Foundations in northeast Indiana collaborate to reap best outcomes
By Bridgett Hernandez | Greater Fort Wayne Business Weekly
Some signs of economic and social progress are easy to see – the brick and mortar of a new storefront or the cap and gown of a high school graduate – while others are less visible or, as Patti Hays put it:
“It’s not always as sexy.”
The CEO of the AWS Foundation was referring to the work done by 175 community, public, corporate and private foundations in northeast Indiana. While it’s not unusual for foundations to help fund capital projects, the bulk of their investments are aimed at improving the wellbeing of people and communities.
This work might including meeting nutritional needs, improving literacy, providing access to health care and teaching money management skills.
“There’s nowhere to put a plaque,” Hays said, but that doesn’t make the work any less of an economic driver in the community.
In order to leverage their resources to maximize positive outcomes in the region, foundations are putting their heads together.
“It’s not uncommon when you see a big project in the community for multiple foundations to have a role in it,” said David Bennet, executive director of the Community Foundation of Greater Fort Wayne.
Take riverfront development for example, he said. The Foellinger and Community foundations played a huge role in fundraising for the project, helping to raise $2 million that was then matched 1:2 by the Lilly Endowment.
The AWS Foundation has also done its part, Bennet said. Its contribution ensures that the project goes above and beyond the requirements of the Americans with Disabilities Act so that people of all abilities will be able to have access to that setting, he said.
The foundations are also working together on a study about the economic impact of nonprofits due out later this year. Somewhere between one in 10 and one in 12 people in Allen County are employed in the nonprofit sector, so their salaries and benefits contribute to the local economy, Bennet said. What’s more is the positive impact they make on their clients’ lives, he added.
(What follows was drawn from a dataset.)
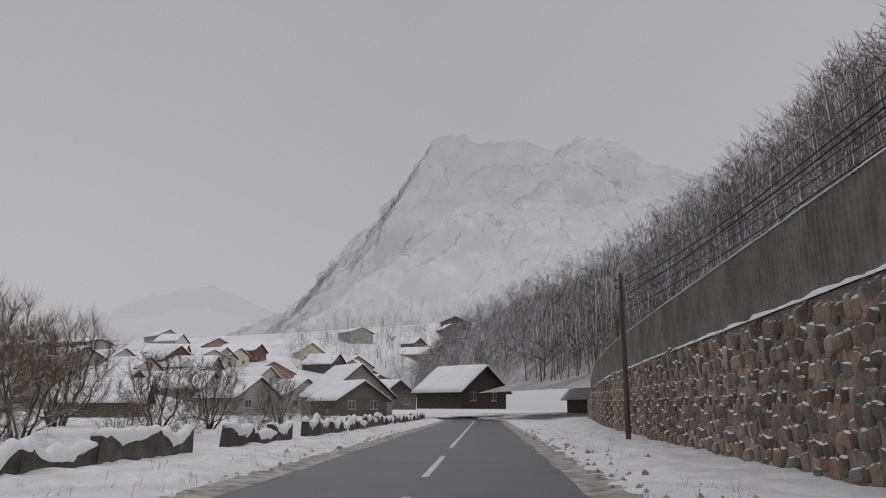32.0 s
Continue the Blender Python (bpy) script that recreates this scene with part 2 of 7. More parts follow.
PLASTER_G = mat("grey_plaster", (0.4, 0.385, 0.37), (0.29, 0.28, 0.265), 0.5, 0.9, 0.3)
PLASTER_W = mat("white_plaster", (0.62, 0.6, 0.57), (0.47, 0.45, 0.43), 0.5, 0.9, 0.3)
PLASTER_PINK = mat("dusty_pink_plaster", (0.46, 0.31, 0.28), (0.37, 0.25, 0.23), 0.5, 0.9, 0.3)
WOOD_GREY = mat("weathered_boards", (0.2, 0.18, 0.155), (0.085, 0.075, 0.062), 1.8, 0.9, 0.6, snow=0.32, vary=0.25, stretch=(6, 6, 0.6))
WOOD_DARK = mat("dark_boards", (0.085, 0.07, 0.06), (0.04, 0.034, 0.03), 1.8, 0.88, 0.6, snow=0.32, vary=0.25, stretch=(6, 6, 0.6))
WOOD_PALE = mat("pale_boards", (0.42, 0.37, 0.3), (0.28, 0.24, 0.19), 1.8, 0.85, 0.4, vary=0.15, stretch=(6, 6, 0.6))
WOOD_BROWN = mat("brown_boards", (0.2, 0.12, 0.08), (0.11, 0.065, 0.045), 1.8, 0.8, 0.5, snow=0.32, vary=0.2, stretch=(6, 6, 0.6))
WOOD_RED = mat("red_stained_wood", (0.13, 0.06, 0.045), (0.07, 0.036, 0.03), 1.8, 0.75, 0.4, snow=0.3, vary=0.15)
LOG = mat("old_log", (0.17, 0.145, 0.12), (0.07, 0.06, 0.05), 2.0, 0.9, 0.7, snow=0.32, vary=0.22, stretch=(1, 0.6, 5))
LOG_DARK = mat("dark_log", (0.075, 0.055, 0.045), (0.035, 0.027, 0.023), 2.0, 0.88, 0.6, snow=0.3, vary=0.2)
TIN = mat("dark_tin", (0.06, 0.055, 0.053), (0.035, 0.032, 0.03), 2.0, 0.6, 0.2, snow=0.2)
SHEET_ORANGE = mat("rust_orange_sheet", (0.27, 0.075, 0.035), (0.19, 0.055, 0.03), 0.6, 0.5, 0.15, vary=0.1)
SHEET_RED = mat("burgundy_sheet", (0.13, 0.028, 0.03), (0.085, 0.022, 0.024), 0.6, 0.45, 0.15, vary=0.1)
SHEET_REDBROWN = mat("faded_red_sheet", (0.2, 0.09, 0.055), (0.14, 0.066, 0.045), 0.6, 0.55, 0.2, vary=0.12)
SHEET_BROWN = mat("dark_brown_sheet", (0.06, 0.042, 0.04), (0.042, 0.03, 0.03), 0.6, 0.45, 0.1, vary=0.1)
SHEET_GREY = mat("grey_sheet", (0.13, 0.125, 0.12), (0.085, 0.08, 0.08), 0.6, 0.45, 0.15, vary=0.12)
SHEET_WHITE = mat("pale_sheet", (0.36, 0.35, 0.35), (0.28, 0.275, 0.27), 0.6, 0.45, 0.15, vary=0.08)
SHEET_GREEN = mat("green_sheet", (0.025, 0.085, 0.06), (0.018, 0.055, 0.042), 0.6, 0.45, 0.15, vary=0.12)
SHEET_GREYGREEN = mat("greygreen_sheet", (0.16, 0.19, 0.165), (0.1, 0.12, 0.105), 0.6, 0.5, 0.15, vary=0.12)
IRON = mat("black_iron", (0.035, 0.033, 0.033), (0.02, 0.02, 0.02), 3.0, 0.55, 0.2, snow=0.25)
STEEL = mat("galvanised_steel", (0.3, 0.3, 0.31), (0.2, 0.2, 0.21), 3.0, 0.45, 0.1, metal=0.7)
BRICK = mat("red_brick", (0.25, 0.11, 0.08), (0.16, 0.075, 0.06), 4.0, 0.9, 0.5, snow=0.3)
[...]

The study, which will include a half dozen case studies, will explore this effect.
“If we are successful in getting people who are dependent on assistance to independence through gaining skills or housing, what does this mean for the local economy?” Bennet asked. “If you have someone go from homeless to full employment, that’s a clear economic impact.”
While contributions from foundations may not account for the bulk of agency’s operating budget, the funds allow them flexibility and that’s important to creative thinking, said Cheryl Taylor, president of the Foellinger Foundation.
“Foundations really are the economic engines of the nonprofit community,” she said. “We might not be the bulk of an organization’s operating budgets, but what we can do and what we’re intentional about is contributing flexible resources to those organizations. I think that can help their leaders inspire creativity and focus on strategic thinking.”
Such giving includes the foundation’s capacity grants, which allows nonprofit leaders to take a step back from their schedule of planning and fundraising to take time to think and reflect on how they can make their organizations better.
Meg Distler, executive director of St. Joseph Community Health Foundation, said that while Regional Cities Initiative funding steals the headlines, the impact of foundation giving is often an untold story.
Collectively, foundations in northeast Indiana donated more than $113 million last year.
“Most of this money has been left here by previous groups,” she said. “They invested it in the future and that’s something we should be very proud of and talking about.”
Hays said this investment has a ripple effect, citing a 2008 study by the Philanthropic Collaborative that found that for every dollar spent by foundations, more than $8 is generated in economic and social benefits. If that’s the case, she said, foundation giving in northeast Indiana generates nearly $1 billion in such benefits.
Foundations are also strong supports of the arts in the community, Hays said. This helps improve quality of life in the region and drive economic development. What was initially an investment in the wellbeing of people and communities creates an environment that attracts talent and employers, she said.